Most importantly, they learn to see themselves as contributing facets of their families and communities.

Sometimes, the isolation from the rest of the world on a college campus makes that mindset difficult to grasp for those who spend four years within the same walls.

But kids who live and work at home past their high school days tend to find this out. Granted, living at home will only turn us into adults if the adults in our lives start doling out responsibility and expectations of mature behavior. And, in my experience, that is what happens.

Kids who stay at home and work hard so they can make their own car payments or save up for their tuition, they grow up.

This is not a pretty hypothetical for me. For me and many of my friends, this is the story of our life, our education. We struggled to earn a place at the university – and I did not have it half so hard as some of them.

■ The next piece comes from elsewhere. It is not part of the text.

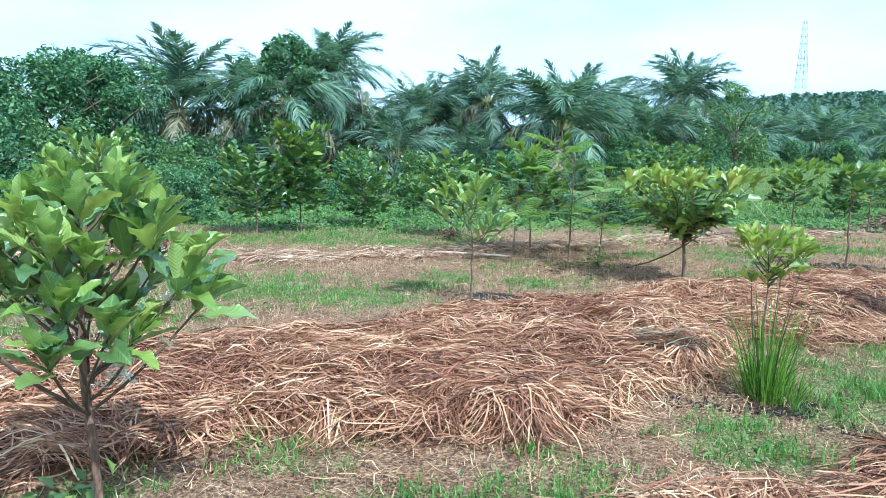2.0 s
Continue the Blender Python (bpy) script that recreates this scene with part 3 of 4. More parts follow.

And even though working my way through college has been extremely trying (I have consistently worked two or three jobs at a time since I began school), I am happy to say that when I do finally graduate – and I am assuming I will get a real diploma and not just a participation sticker – I will walk away without a single student loan or a penny of debt. More importantly, I will have received an education that many of my younger peers have not even begun.

I see young people at SDSU and I wonder how different their college experience would be if they had stayed home for a few years after high school.

Hopefully, when they leave, they will be prepared for the workforce, though statistics suggest otherwise. But the growing up process for them will be just beginning. Adjusting to the world of adult responsibility – and the perspective that comes with bills, car breakdowns, groceries, taxes and the joy of taking care of yourself and others – will take time, and they will be years behind their peers who took a longer route through high education.

And if our society aims to cultivate adults, not just kids with degrees, maybe we need to rethink our approach to sending our teenagers away to school.